2. Determination of total income.
3. Taxability of employee cost reimbursements as Fees for Technical Services (FTS).
4. Levy of surcharge and health and education cess on alleged FTS income.
5. Levy of interest under section 234B of the Act.
6. Initiation of penalty proceedings under Section 270A of the Act.

Detailed Analysis:

1. Legality of the Assessment Order:
The assessee argued that the assessment order passed under section 143(3) read with section 144C(13) of the Income Tax Act, 1961, pursuant to the directions of the Dispute Resolution Panel (DRP), is "bad in law, unlawful and unjust." However, this ground was noted as general in nature and was not specifically adjudicated upon.

2. Determination of Total Income:
The assessee contested the determination of total income at INR 12,75,31,101 against the returned income of INR 10,05,04,070. This was primarily due to the addition of INR 2,70,27,031, which was treated as FTS by the Assessing Officer (AO) and upheld by the DRP.

3. Taxability of Employee Cost Reimbursements as Fees for Technical Services (FTS):
The main grievance involved the taxability of employee salary cost reimbursements amounting to INR 2,70,27,031. The AO and DRP treated these reimbursements as FTS under section 9(1)(vii) of the Act and Article 12 of the India-Japan DTAA.

- Assessee's Argument: The assessee contended that the expatriates were employees of the Indian Associated Enterprises (AEs) during their secondment period. They worked under the direct control and supervision of the Indian AEs, which paid their salaries after deducting TDS. The payments were pure reimbursements without any service element or profit markup, thus not taxable as FTS.

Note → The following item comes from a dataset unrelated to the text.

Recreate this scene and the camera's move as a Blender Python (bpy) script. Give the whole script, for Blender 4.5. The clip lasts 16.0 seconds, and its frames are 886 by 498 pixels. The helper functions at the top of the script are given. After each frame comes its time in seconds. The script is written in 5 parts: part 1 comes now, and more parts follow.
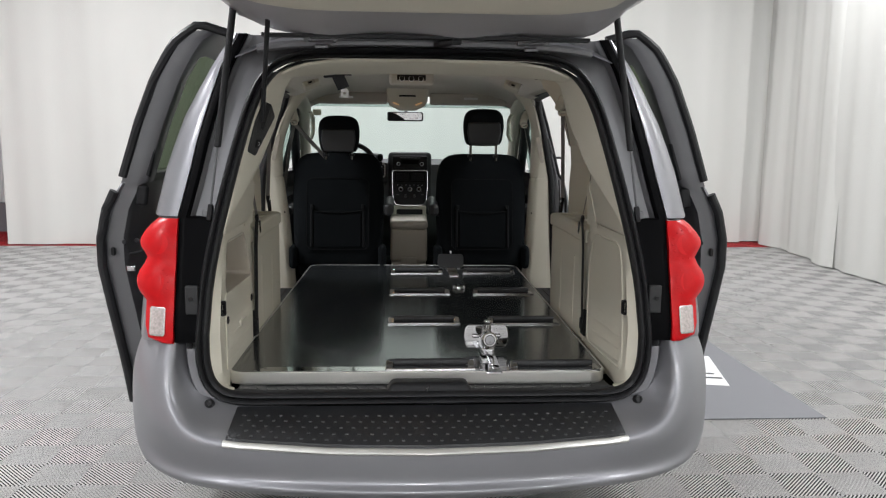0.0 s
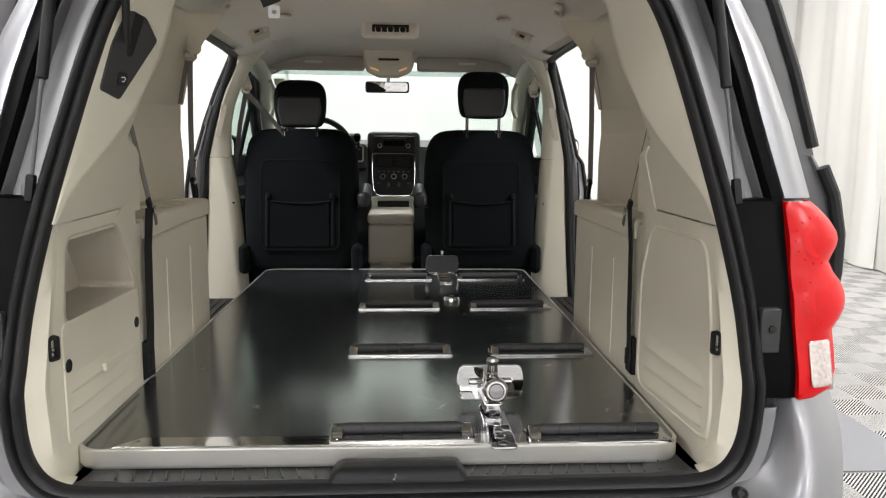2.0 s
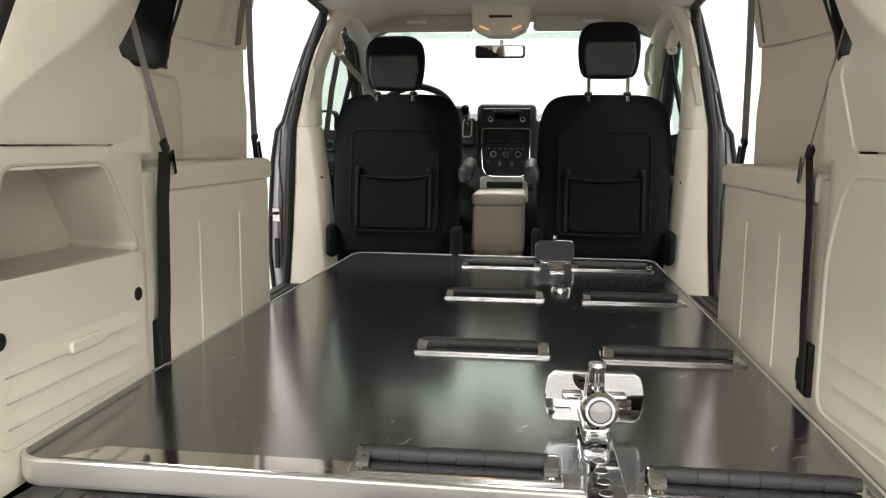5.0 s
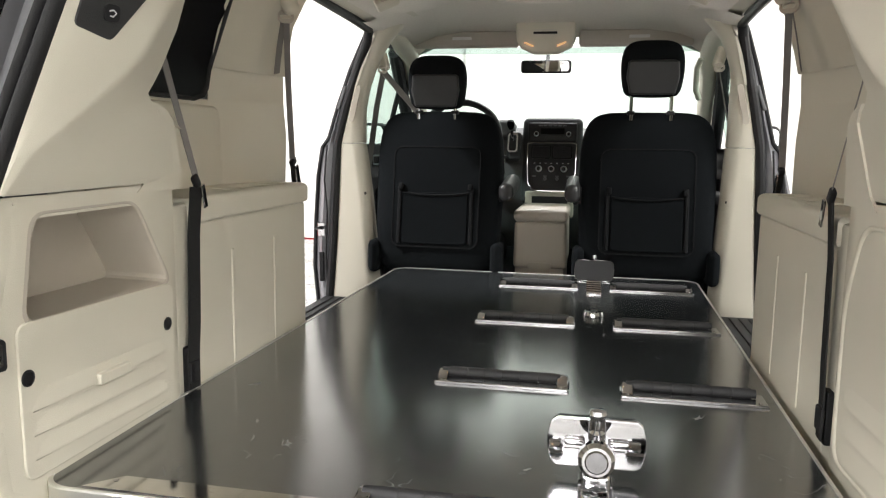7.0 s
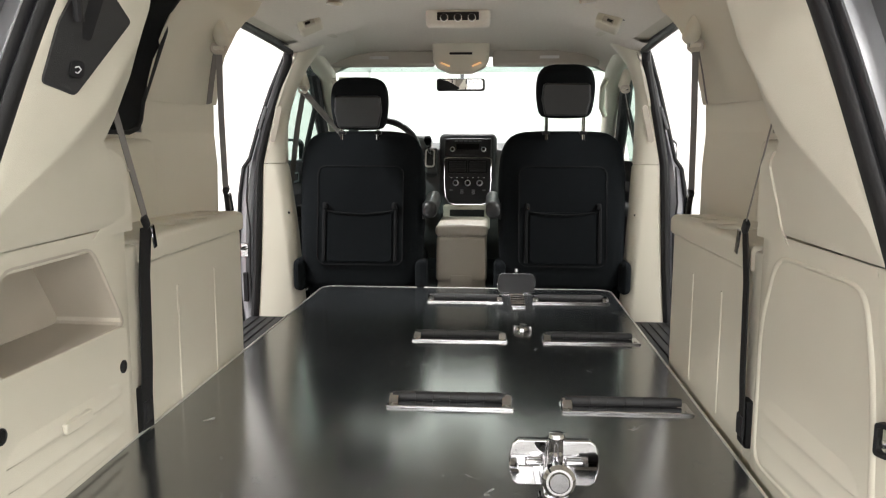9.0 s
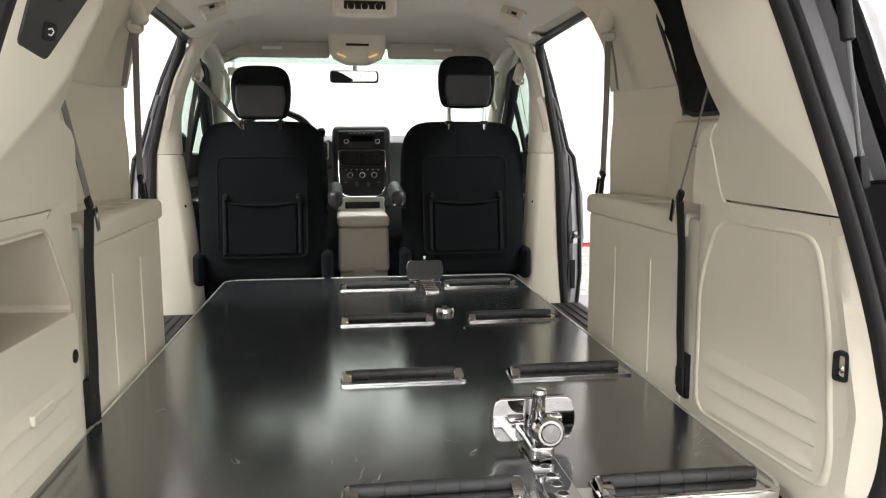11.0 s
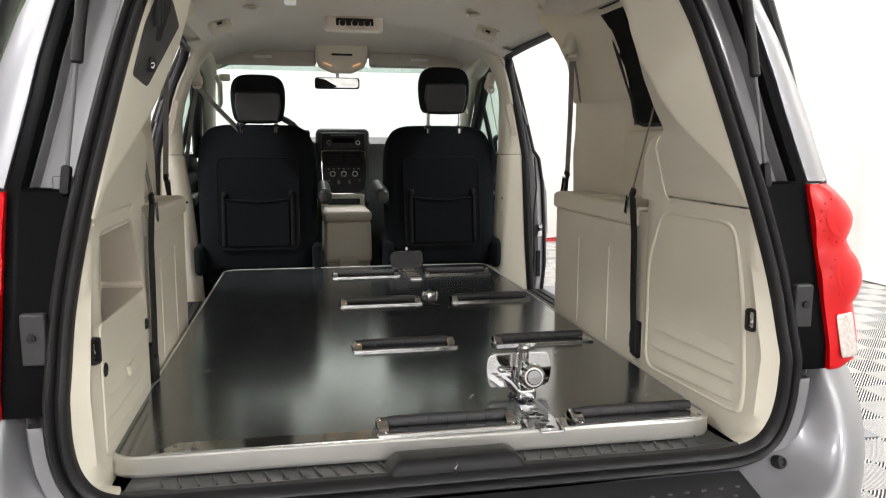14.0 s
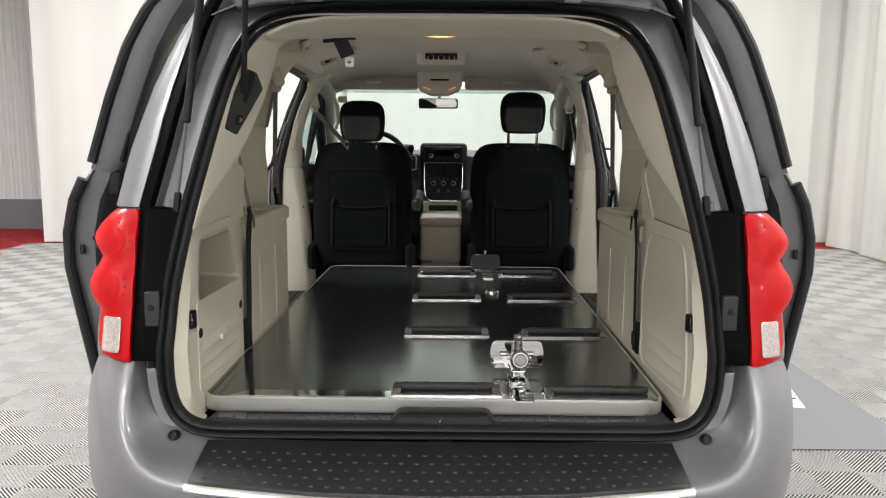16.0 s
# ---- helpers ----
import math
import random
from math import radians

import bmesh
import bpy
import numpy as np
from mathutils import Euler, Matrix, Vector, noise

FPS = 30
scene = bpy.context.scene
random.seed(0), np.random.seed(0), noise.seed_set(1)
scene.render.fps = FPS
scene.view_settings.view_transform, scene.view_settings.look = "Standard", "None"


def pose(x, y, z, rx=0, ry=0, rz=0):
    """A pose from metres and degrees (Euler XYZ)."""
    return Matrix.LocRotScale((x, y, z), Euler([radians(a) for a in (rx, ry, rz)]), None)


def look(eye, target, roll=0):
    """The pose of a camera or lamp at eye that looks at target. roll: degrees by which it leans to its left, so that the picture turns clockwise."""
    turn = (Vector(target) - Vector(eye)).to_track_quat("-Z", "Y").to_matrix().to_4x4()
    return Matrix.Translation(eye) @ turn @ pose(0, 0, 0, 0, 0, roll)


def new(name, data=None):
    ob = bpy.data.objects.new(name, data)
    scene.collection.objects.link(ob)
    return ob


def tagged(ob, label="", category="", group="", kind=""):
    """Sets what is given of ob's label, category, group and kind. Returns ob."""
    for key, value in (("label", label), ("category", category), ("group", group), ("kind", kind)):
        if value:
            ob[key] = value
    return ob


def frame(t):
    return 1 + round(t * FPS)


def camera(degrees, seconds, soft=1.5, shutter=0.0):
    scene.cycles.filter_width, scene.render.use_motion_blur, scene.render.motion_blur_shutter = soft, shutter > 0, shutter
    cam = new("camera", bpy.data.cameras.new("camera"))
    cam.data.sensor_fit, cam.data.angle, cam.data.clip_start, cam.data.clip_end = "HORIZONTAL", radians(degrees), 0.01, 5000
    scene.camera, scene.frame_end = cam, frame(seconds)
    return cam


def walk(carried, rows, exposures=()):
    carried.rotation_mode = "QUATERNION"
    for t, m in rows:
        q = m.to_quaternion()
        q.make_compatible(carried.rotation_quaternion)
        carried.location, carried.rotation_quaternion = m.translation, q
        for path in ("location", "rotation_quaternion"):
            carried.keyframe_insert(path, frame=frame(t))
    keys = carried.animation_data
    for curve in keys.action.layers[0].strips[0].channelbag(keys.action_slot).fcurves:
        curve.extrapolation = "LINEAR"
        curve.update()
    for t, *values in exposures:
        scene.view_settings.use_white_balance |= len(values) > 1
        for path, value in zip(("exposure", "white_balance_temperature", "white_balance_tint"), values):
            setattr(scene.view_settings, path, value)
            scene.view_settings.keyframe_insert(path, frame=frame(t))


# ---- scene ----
cam = camera(61.0, 16.0, 1.2)
PATH = [
    (0, (-0.091, -2.317, 1.348), (0.03, -0.34, 1.066), 0.6),
    (0.5, (-0.051, -2.075, 1.329), (0.073, -0.099, 1.044), 0.5),
    (1, (-0.022, -1.853, 1.3), (0.105, 0.123, 1.015), 0.3),
    (1.5, (-0.019, -1.626, 1.267), (0.111, 0.35, 0.984), 0.4),
    (2, (0.002, -1.423, 1.22), (0.129, 0.553, 0.938), 0.5),
    (2.5, (0.007, -1.267, 1.162), (0.118, 0.71, 0.881), 0.6),
    (3, (-0.003, -1.13, 1.105), (0.073, 0.849, 0.826), 0.7),
    (3.5, (-0.005, -1.005, 1.07), (0.009, 0.976, 0.794), 0.7),
    (4, (0.022, -0.956, 1.062), (-0.04, 1.024, 0.785), 0.6),
    (6.5, (0.189, -0.935, 1.124), (-0.182, 1.01, 0.846), 0.7),
    (7, (0.194, -0.941, 1.148), (-0.186, 1.003, 0.867), 0.7),
    (7.5, (0.195, -0.949, 1.168), (-0.168, 0.998, 0.889), 0.5),
    (8, (0.182, -0.979, 1.213), (-0.128, 0.977, 0.933), 0.3),
    (8.5, (0.144, -0.997, 1.222), (-0.081, 0.971, 0.944), 0.2),
    (9, (0.1, -1.023, 1.225), (-0.018, 0.954, 0.947), 0.1),
    (9.5, (0.045, -1.03, 1.216), (0.033, 0.951, 0.939), 0.1),
    (10, (0.0, -1.033, 1.203), (0.085, 0.946, 0.927), 0.0),
    (12.5, (-0.288, -1.196, 1.143), (0.16, 0.735, 0.873), -0.2),
    (13, (-0.301, -1.27, 1.152), (0.16, 0.657, 0.88), -0.2),
    (13.5, (-0.302, -1.322, 1.172), (0.14, 0.609, 0.896), 0.0),
    (14, (-0.277, -1.387, 1.193), (0.105, 0.556, 0.915), 0.1),
    (14.5, (-0.224, -1.485, 1.221), (0.069, 0.474, 0.942), 0.2),
    (15, (-0.172, -1.587, 1.275), (0.013, 0.384, 0.993), 0.3),
    (15.5, (-0.069, -1.726, 1.277), (0.012, 0.253, 0.997), 0.3),
    (16, (0.011, -1.878, 1.284), (0.004, 0.102, 1.001), 0.4),
]
EXPOSURES = [(0, -0.95, 6200, 10), (1.5, -0.5, 6350, 10), (3.5, 0.08, 6600, 10), (7, 0.22, 6500, 10), (10, 0.30, 6500, 10), (12.5, -0.02, 6500, 10), (14.5, -0.22, 6500, 10), (16, -0.58, 6500, 10)]
walk(cam, [(t, look(eye, target, roll)) for t, eye, target, roll in PATH],
     exposures=EXPOSURES)

# ---- world and lamps: a windowless photo bay lit by ceiling panels ----
world = bpy.data.worlds.new("world")
scene.world = world
world.use_nodes = True
world.node_tree.nodes["Background"].inputs[0].default_value = (0.9, 0.95, 1.0, 1)
world.node_tree.nodes["Background"].inputs[1].default_value = 0.05


def area_lamp(name, x, y, z, w, d, watts, colour=(1.0, 0.985, 0.965)):
    lamp = bpy.data.lights.new(name, "AREA")
    lamp.shape, lamp.size, lamp.size_y, lamp.energy, lamp.color = "RECTANGLE", w, d, watts, colour
    ob = new(name, lamp)
    ob.location = (x, y, z)
    return ob


for lx, ly, watts in ((-3.6, -6.6, 310), (0.0, -6.6, 360), (3.6, -6.6, 230), (-3.6, -2.4, 230), (3.6, -2.4, 170),
                      (-3.6, 1.2, 540), (3.6, 1.2, 310), (-3.6, 5.2, 140), (0.0, 5.2, 215), (3.6, 5.2, 120)):
    area_lamp("ceiling_lamp", lx, ly, 4.2, 0.6, 1.0, watts)
dome = bpy.data.lights.new("dome_bulb", "POINT")
dome.energy, dome.color, dome.shadow_soft_size = 0.7, (1.0, 0.62, 0.3), 0.03
new("dome_bulb", dome).location = (-0.017, 1.172, 1.655)

# ---- materials ----
def material(name, colour, rough=0.5, metal=0.0, vary=0.06, scale=9.0, bump=0.0, bump_scale=250.0, coat=0.0, spec=0.5,
             streak=None, rough_vary=0.08):
    m = bpy.data.materials.new(name)
    m.use_nodes = True
    nt = m.node_tree
    p = nt.nodes["Principled BSDF"]
    p.inputs["Roughness"].default_value = rough
    p.inputs["Metallic"].default_value = metal
    p.inputs["Coat Weight"].default_value = coat
    p.inputs["Coat Roughness"].default_value = 0.12
    p.inputs["Specular IOR Level"].default_value = spec
    tc = nt.nodes.new("ShaderNodeTexCoord")
    mp = nt.nodes.new("ShaderNodeMapping")
    nt.links.new(tc.outputs["Object"], mp.inputs["Vector"])
    if streak:
        mp.inputs["Scale"].default_value = streak
    big = nt.nodes.new("ShaderNodeTexNoise")
    big.inputs["Scale"].default_value, big.inputs["Detail"].default_value = scale, 6
    nt.links.new(mp.outputs["Vector"], big.inputs["Vector"])
    mix = nt.nodes.new("ShaderNodeMix")
    mix.data_type = "RGBA"
    lo = [max(0.0, c * (1 - vary)) for c in colour]
    hi = [min(1.0, c * (1 + vary)) for c in colour]
    mix.inputs[6].default_value, mix.inputs[7].default_value = (*lo, 1), (*hi, 1)
    nt.links.new(big.outputs["Fac"], mix.inputs[0])
    nt.links.new(mix.outputs[2], p.inputs["Base Color"])
    if rough_vary:
        r = nt.nodes.new("ShaderNodeMapRange")
        r.inputs["To Min"].default_value, r.inputs["To Max"].default_value = max(0.0, rough - rough_vary), min(1.0, rough + rough_vary)
        nt.links.new(big.outputs["Fac"], r.inputs["Value"])
        nt.links.new(r.outputs["Result"], p.inputs["Roughness"])
    if bump:
        fine = nt.nodes.new("ShaderNodeTexNoise")
        fine.inputs["Scale"].default_value, fine.inputs["Detail"].default_value = bump_scale, 3
        nt.links.new(tc.outputs["Object"], fine.inputs["Vector"])
        b = nt.nodes.new("ShaderNodeBump")
        b.inputs["Strength"].default_value, b.inputs["Distance"].default_value = bump, 0.002
        nt.links.new(fine.outputs["Fac"], b.inputs["Height"])
        nt.links.new(b.outputs["Normal"], p.inputs["Normal"])
    return m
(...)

- Revenue's Argument: The AO argued that the expatriates provided key managerial, consultancy, and technical services to the Indian AEs. The salary reimbursements were treated as FTS, relying on judicial precedents including the decision of the Delhi High Court in Centrica India Offshore (P.) Ltd. vs. CIT.

- Tribunal's Findings: The Tribunal found that the expatriates were indeed employees of the Indian AEs during their secondment, working under their direct supervision and control. The payments were pure reimbursements of salary costs without any service element. The Tribunal distinguished the facts from the Centrica case and other cited precedents, ruling that the reimbursements did not qualify as FTS under the India-Japan DTAA.

4. Levy of Surcharge and Health and Education Cess on Alleged FTS Income:
This issue was rendered academic as the Tribunal ruled that the reimbursements were not taxable as FTS. Therefore, the question of levying surcharge and cess at a special rate under the India-Japan DTAA did not arise.

5. Levy of Interest under Section 234B of the Act:
The levy of interest under section 234B was noted as consequential in nature. Since the primary addition of INR 2,70,27,031 was deleted, the interest levy would also be adjusted accordingly.

6. Initiation of Penalty Proceedings under Section 270A of the Act:
The initiation of penalty proceedings was deemed premature and not adjudicated upon by the Tribunal.

Conclusion:
The Tribunal allowed the appeal of the assessee, deleting the addition of INR 2,70,27,031, thereby ruling that the employee salary cost reimbursements were not taxable as FTS. The issues of surcharge, education cess, and interest under section 234B were resolved consequentially, and the initiation of penalty proceedings was deemed premature.